Parent reviews for Tinga Tinga Tales

Tinga Tinga Tales Poster Image

Common Sense says

age 4+

Based on our expert review

Parents say

age 4+

Based on 6 reviews

Kids say

age 5+

Based on 1 review

age 4+

The best

The best show I ever seen and so fun tales
1 person found this helpful.
age 5+

The best

1 person found this helpful.
age 2+

A Show Definitely Worth Your And Your Childs Time!

Tinga Tinga is a very colorful show with very good music. Every story has a moral to it. So not only does it draw your child in but it teaches your child as well. I decided to write a review after watching this show with my son for a while and both of us loving it. I especially wanted to write this review after reading the 2 not very truthful or satisfying reviews. The child that reviewed this show is 9 years old. This show is for kids about 4 years old (I believe probably 2-6 years actually) So of course a 9 year old would find it boring. The adult that wrote a review stating how terrible the show is for your child to watch clearly only seen bits and pieces of the one episode they complained about. This is a great show. Creativity and Morales are 2 things your child needs to learn and this show helps them with that.

This title has:

Great messages
1 person found this helpful.
age 2+
Very bright and colorful take on favorite animals. The artwork is simple but charming. It's humorous as well. The songs are soulful and catchy. Teaches kids a few Swahili words here and there. Educational to learn a bit about African folklore. It also teaches kids team work, telling the truth, being happy with who they are, not being selfish, patience, etc, as well as consequences for bad behavior. Older kids and adults may also enjoy.

This title has:

Educational value
Great messages
Great role models
age 4+

A Serious concern

The concept is great, the colours, characters and music excellent. HOWEVER I have great reservations about the messaging and stories. 4 episodes in and I see it as an adult dark comedy. Each episode is meant to have a story and moral about each animal. Here’s my issue. The bat who misbehaves was broken and emotional scarred for life by the other animals . To the extent he no longer comes out of his cave In the day and can’t see. The tortoise and hare remake. Showed the tortoise continually winning by cheating and then permanently injuring the hare for life, by placing thorns in its way - he was credited for this. It’s okay to win at all costs including crippling someone for life. I was suspicious of the porcupine story but persisted, no surprise there. The porcupine had a wonderful soft coat, which was stolen by the Jackal, while sleeping, and injuring It by making it sleep in a bed of biting ants. This became a permanent skin condition. Ironically they quoted throughout “I want, doesn’t get” but in the end the Jackal gets the softest most luxurious coat with no consequence. Jokes aside, I am AFRICAN and I’m appalled at this representation of stories. Our stories are always full of real morals that transcend age. This sends a very bad message to young children.
age 4+

Disney Junior usually has hits, but this is a miss.

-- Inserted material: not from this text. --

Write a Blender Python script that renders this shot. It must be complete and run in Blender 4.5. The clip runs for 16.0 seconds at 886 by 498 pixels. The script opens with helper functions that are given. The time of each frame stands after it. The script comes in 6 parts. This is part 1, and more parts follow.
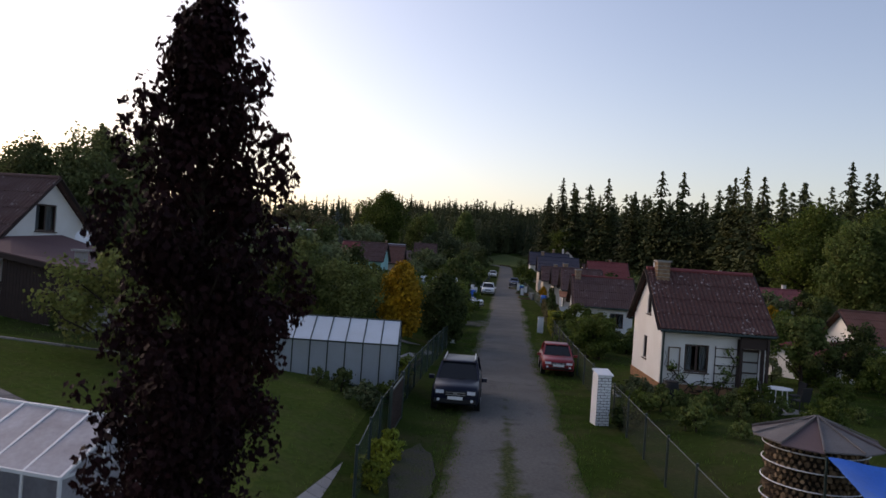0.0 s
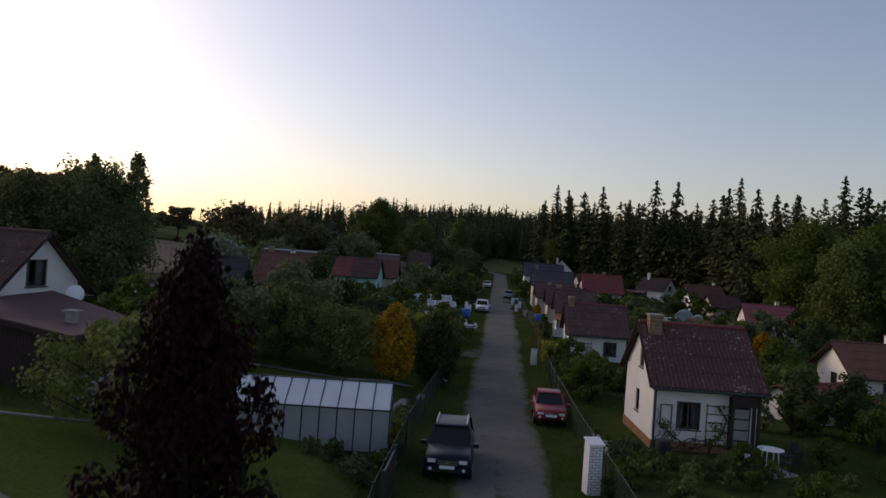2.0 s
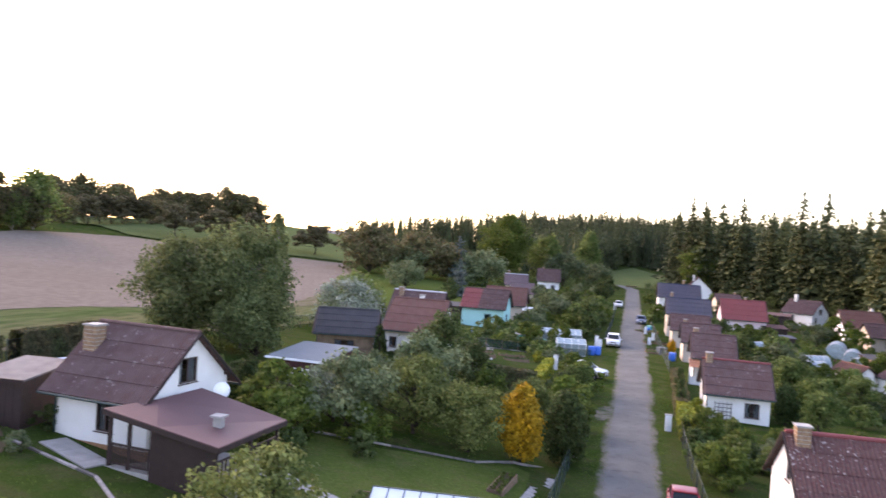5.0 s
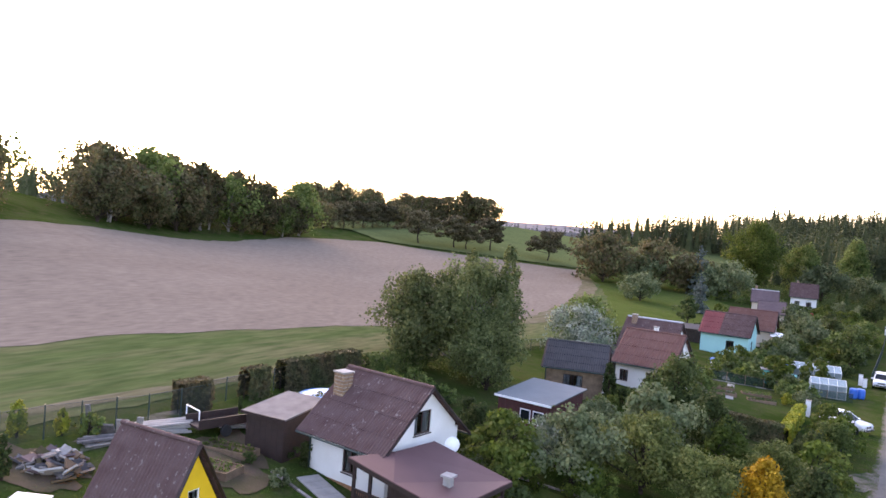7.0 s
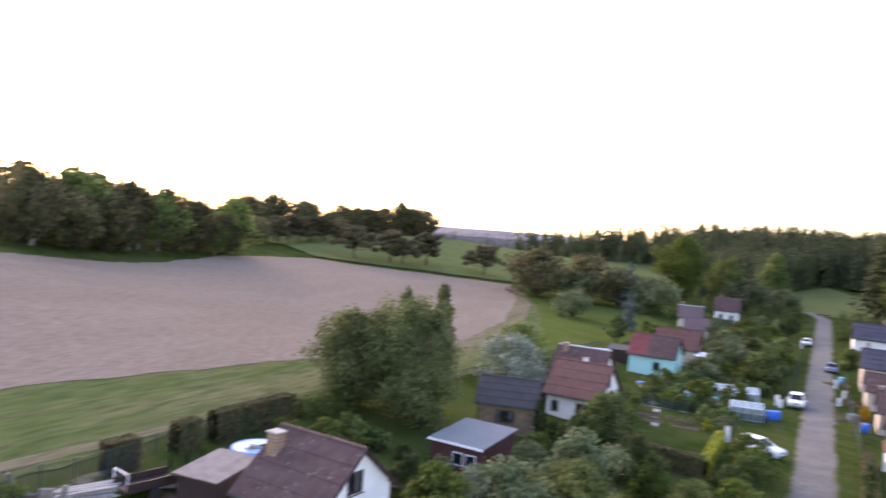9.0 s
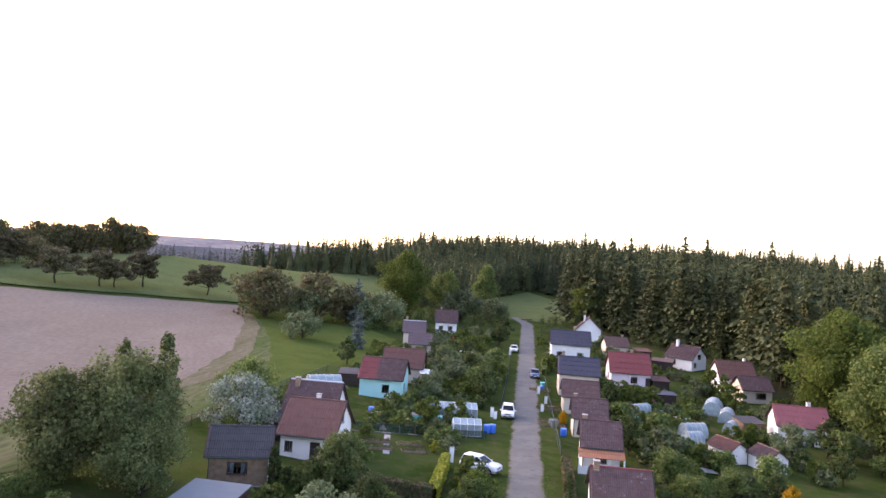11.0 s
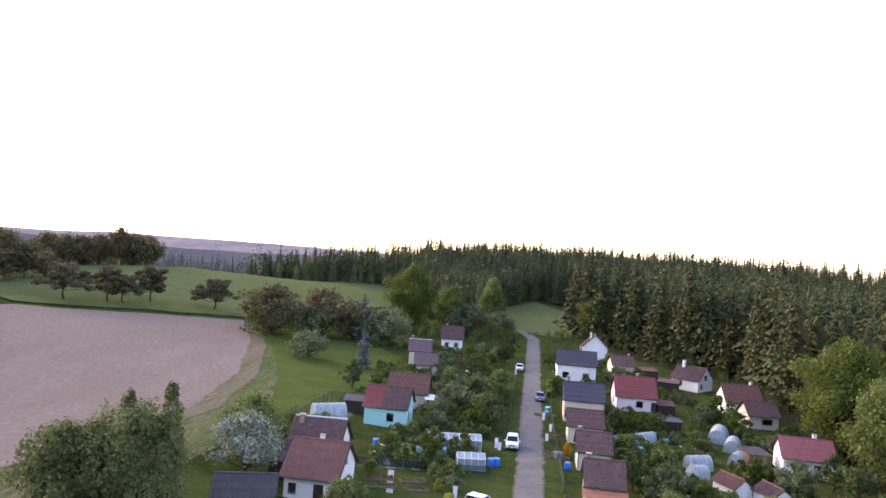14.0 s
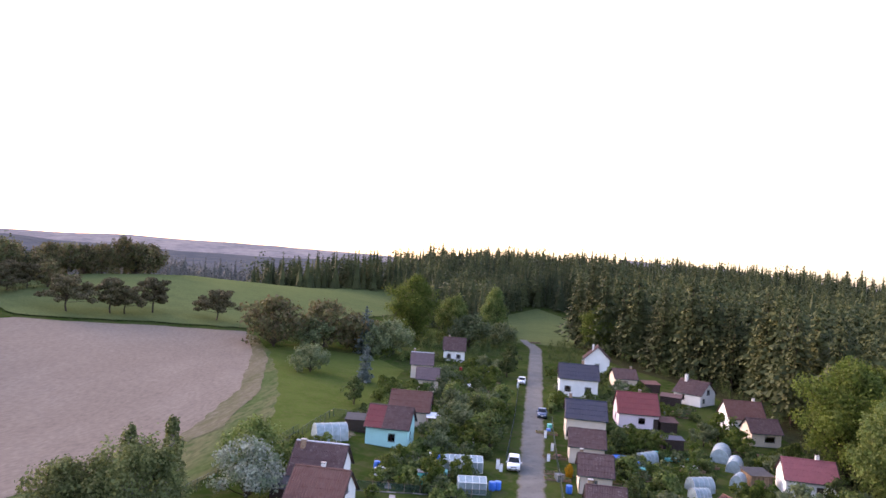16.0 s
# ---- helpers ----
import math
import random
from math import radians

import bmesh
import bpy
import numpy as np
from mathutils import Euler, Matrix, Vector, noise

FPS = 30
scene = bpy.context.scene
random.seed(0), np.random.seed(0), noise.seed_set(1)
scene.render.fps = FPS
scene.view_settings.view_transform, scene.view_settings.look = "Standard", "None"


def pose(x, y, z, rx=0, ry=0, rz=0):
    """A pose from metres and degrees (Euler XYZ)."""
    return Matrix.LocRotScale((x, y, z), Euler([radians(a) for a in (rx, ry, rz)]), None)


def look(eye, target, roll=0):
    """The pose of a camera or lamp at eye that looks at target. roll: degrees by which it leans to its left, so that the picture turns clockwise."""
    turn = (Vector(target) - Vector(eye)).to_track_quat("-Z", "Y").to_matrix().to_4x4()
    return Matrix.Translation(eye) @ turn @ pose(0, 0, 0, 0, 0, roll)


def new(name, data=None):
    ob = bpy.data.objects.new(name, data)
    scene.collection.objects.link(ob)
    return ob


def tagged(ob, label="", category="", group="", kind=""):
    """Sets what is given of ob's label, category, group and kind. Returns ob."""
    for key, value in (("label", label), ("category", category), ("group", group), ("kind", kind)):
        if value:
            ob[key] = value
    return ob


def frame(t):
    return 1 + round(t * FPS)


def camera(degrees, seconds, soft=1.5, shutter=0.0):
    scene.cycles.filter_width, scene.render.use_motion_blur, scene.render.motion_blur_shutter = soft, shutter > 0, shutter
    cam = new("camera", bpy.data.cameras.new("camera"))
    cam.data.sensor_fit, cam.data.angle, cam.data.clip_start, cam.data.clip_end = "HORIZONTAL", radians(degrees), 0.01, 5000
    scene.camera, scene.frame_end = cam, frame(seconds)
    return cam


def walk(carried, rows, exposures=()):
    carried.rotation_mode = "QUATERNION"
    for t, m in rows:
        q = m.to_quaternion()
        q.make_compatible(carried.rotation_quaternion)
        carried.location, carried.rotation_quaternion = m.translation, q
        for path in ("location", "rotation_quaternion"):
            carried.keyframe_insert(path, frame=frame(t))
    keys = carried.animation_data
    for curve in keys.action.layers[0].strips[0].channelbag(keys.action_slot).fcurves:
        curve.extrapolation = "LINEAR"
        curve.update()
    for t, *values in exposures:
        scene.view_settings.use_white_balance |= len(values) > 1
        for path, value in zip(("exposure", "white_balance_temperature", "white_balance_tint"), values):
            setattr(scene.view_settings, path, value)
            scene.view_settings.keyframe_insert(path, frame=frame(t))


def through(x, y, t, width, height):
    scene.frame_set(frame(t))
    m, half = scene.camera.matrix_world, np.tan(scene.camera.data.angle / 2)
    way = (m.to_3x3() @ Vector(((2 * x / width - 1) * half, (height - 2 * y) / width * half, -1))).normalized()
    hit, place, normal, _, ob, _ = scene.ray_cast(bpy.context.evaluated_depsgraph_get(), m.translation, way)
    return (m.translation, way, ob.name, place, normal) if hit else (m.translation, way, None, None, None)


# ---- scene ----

At first glance, the show seems pretty cute. But some of the messages are either intentionally bad or just maybe not well-thought out. In the specific case of "Why the Hare Hops", the illustration given is a race between the tortoise and the hare. Instead of winning the race by hard work, the tortoise beats the hare over and over again by taking shortcuts and by sabotaging the hare by scattering thorns across the road for the hare to run over. The hare actually runs over the thorns and hurts his feet but there are no consequences for the tortoise. At the end of the episode, we are 'spoonfed' the message that "You don't have to win by being the fastest, you can just be 'clever'." Is this really the type of message we want to send to our kids- that cheating is okay and that if we're the underdog, we can hurt others and cut corners to win? We have watched about half a dozen episodes and I have mixed feelings after each one. To be on the safe side, we won't be watching the show again.